Environmental Science & Policy, 2021
In recent years, governments, donors and policy makers across sub-Saharan Africa (SSA) have increasingly realised the potential of formalizing and supporting artisanal and small-scale mining (ASM)-low tech, labour-intensive mineral processing and extracting. A significant body of evidence suggests that ASM has become the most important rural non-farm activity across SSA, and by making it the centrepiece of new rural development strategies being launched across the continent, it could help governments meet a number of targets linked to the UN Sustainable Development Goals (SDGs). Focusing on the West African country of Sierra Leone, this paper explores recent reforms to ASM, examining both their potential to support a formalized sector, and to make contributions to the SDGs. In doing so, two broad sets of formalization reforms that have taken place, or are underway, are analysed. First, the paper examines Sierra Leone's legal, policy and regulatory reforms that have shaped the development of a number of laws and policies, including the Mines and Minerals Act of 2009. Second, it analyses institutional reforms resulting from the splitting of policy making and regulatory functions, especially the decentralization of the artisanal mining licencing process.
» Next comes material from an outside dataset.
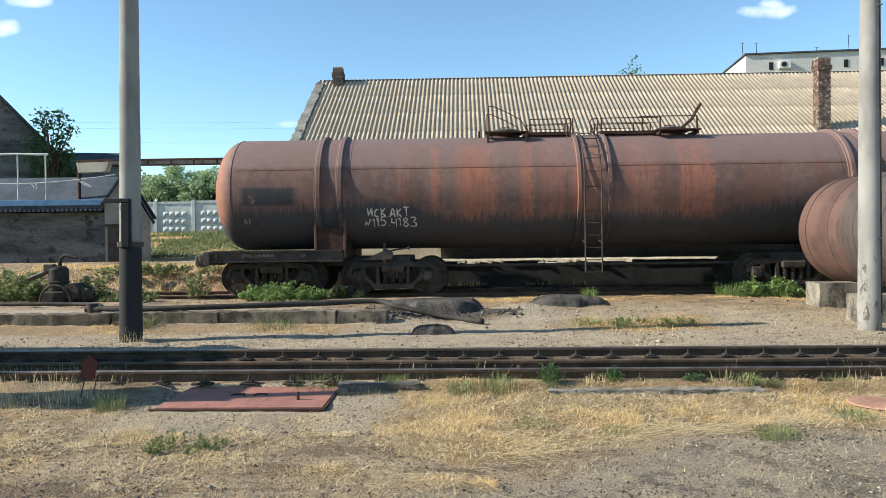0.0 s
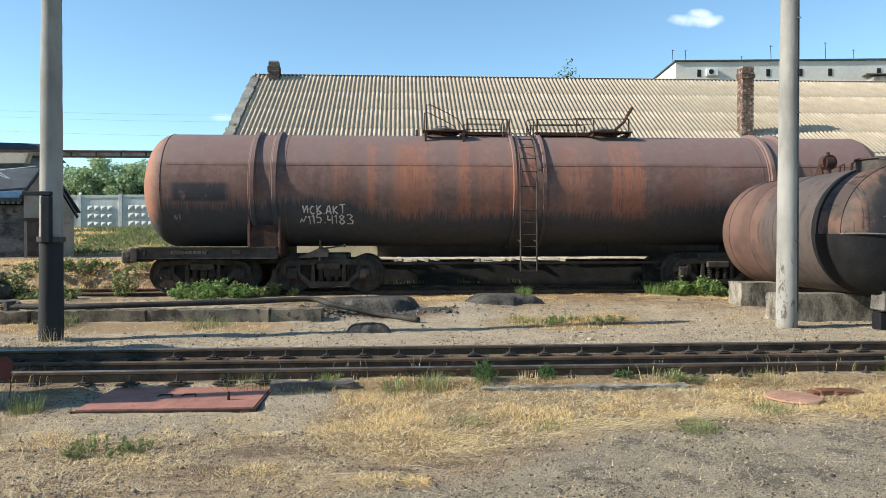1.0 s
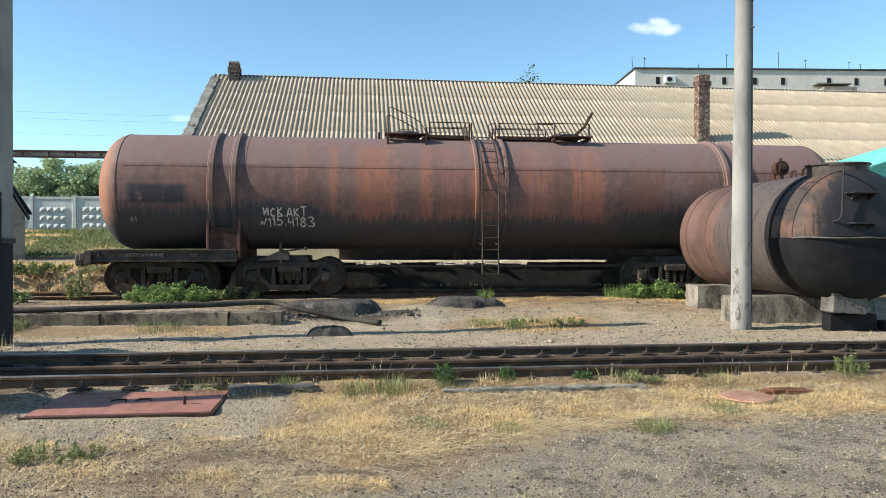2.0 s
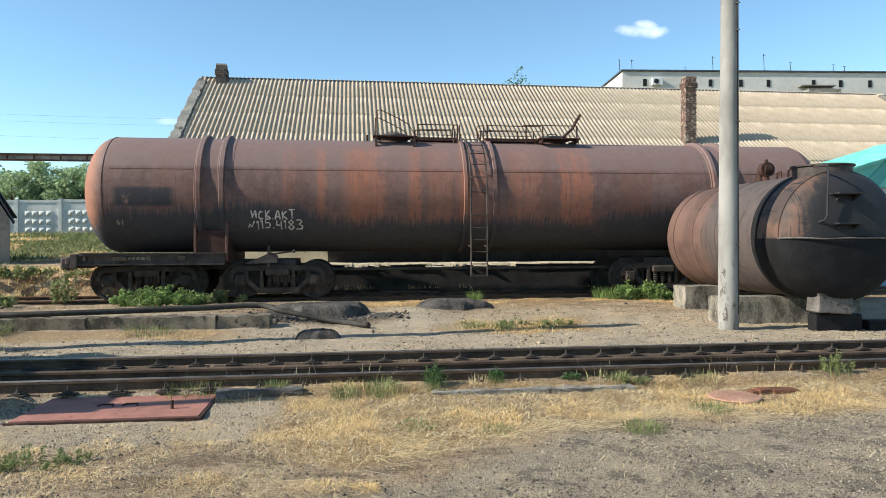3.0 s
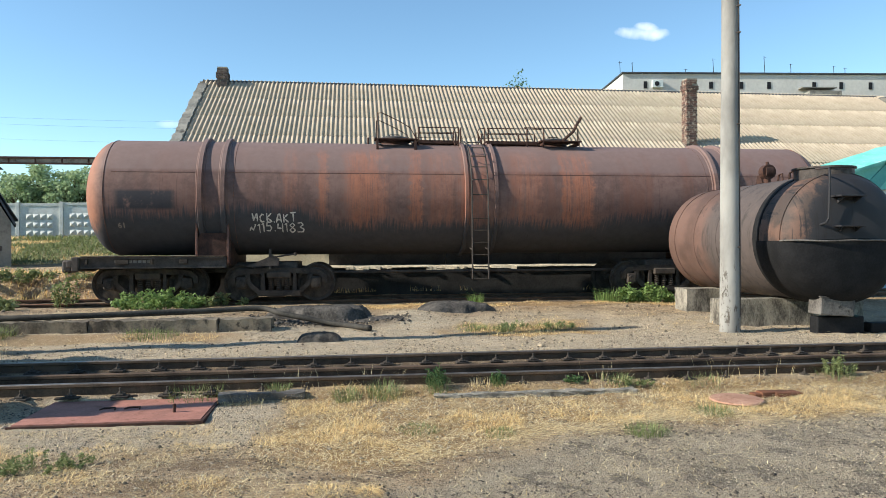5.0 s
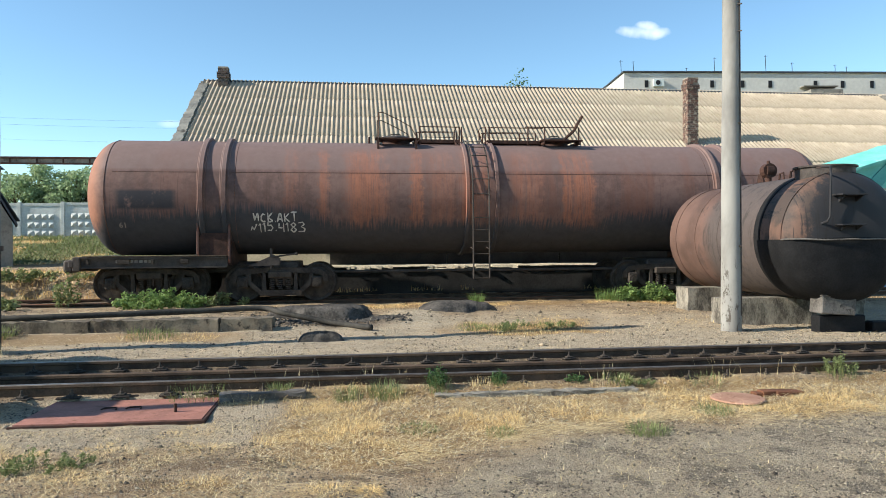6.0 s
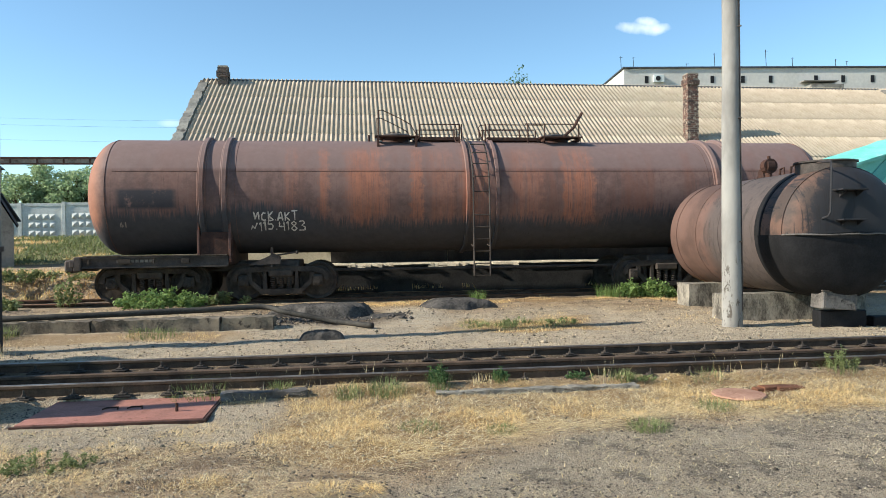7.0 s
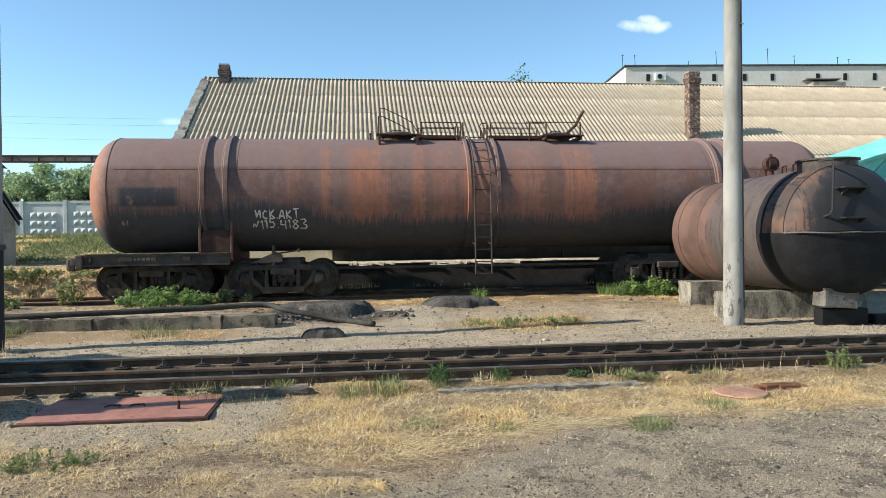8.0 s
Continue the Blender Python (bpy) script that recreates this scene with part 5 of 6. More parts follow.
box(bm, -19.8, -8, 55.6, 60.3, 5.3, 5.42)
part("roof", bm, ROOF_DARK, shed_far)
shed_far.location.z = -0.9

# apartment block
apt = thing("apartment_building", pose(27.7, 70, 0.8, 0, 0, -5.0), "grey apartment block with small attic windows and roof aerials", "apartment building")
AH = 18.5
WIN = (2.34, 6.29, 9.2, 12.4, 15.32, 20.11, 22.99, 26.12, 29.3, 32.5)
bm = bmesh.new()
box(bm, 0, 45, 0, 13, -0.5, AH - 0.16)
part("wall", bm, APARTMENT, apt)
bm = bmesh.new()
box(bm, -0.15, 45.2, -0.2, 13.2, AH - 0.16, AH, 0.02)
part("roof", bm, ROOF_DARK, apt, "dark metal roof edge")
bm = bmesh.new()
box(bm, -0.19, 0.19, -0.03, 0.05, -0.36, 0.36)
w0 = part("attic_window", bm, DARK_GAP, apt, at=pose(WIN[0], -0.02, AH - 1.3))
for wx in WIN[1:]:
    again(w0, apt, pose(wx, -0.02, AH - 1.3))
bm = bmesh.new()
box(bm, -0.7, 0.7, -0.04, 0.06, -0.75, 0.75)
box(bm, -0.04, 0.04, -0.06, 0.0, -0.75, 0.75)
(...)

The paper argues that beneath these changes, there exists intractable continuities of informality that make reforms in the sector superficial, unsustainable, and potentially a barrier to attaining the SDGs. Underlining these continuities, the paper suggests, is the role that ASM has traditionally played in a political economy that links powerful local Chieftains with national politicians in mutually beneficial relationships, which invariably render formal state regulators such as the National Minerals Agency and Environment Protection Agency largely uncoordinated, and operationally weak. The paper concludes by arguing that that the persistence of informality in the sector needs to first be dismantled as a rational strategy for those who profit from it, and only then can sustainable mining reforms be linked to broader development initiatives, such as attaining the SDGs.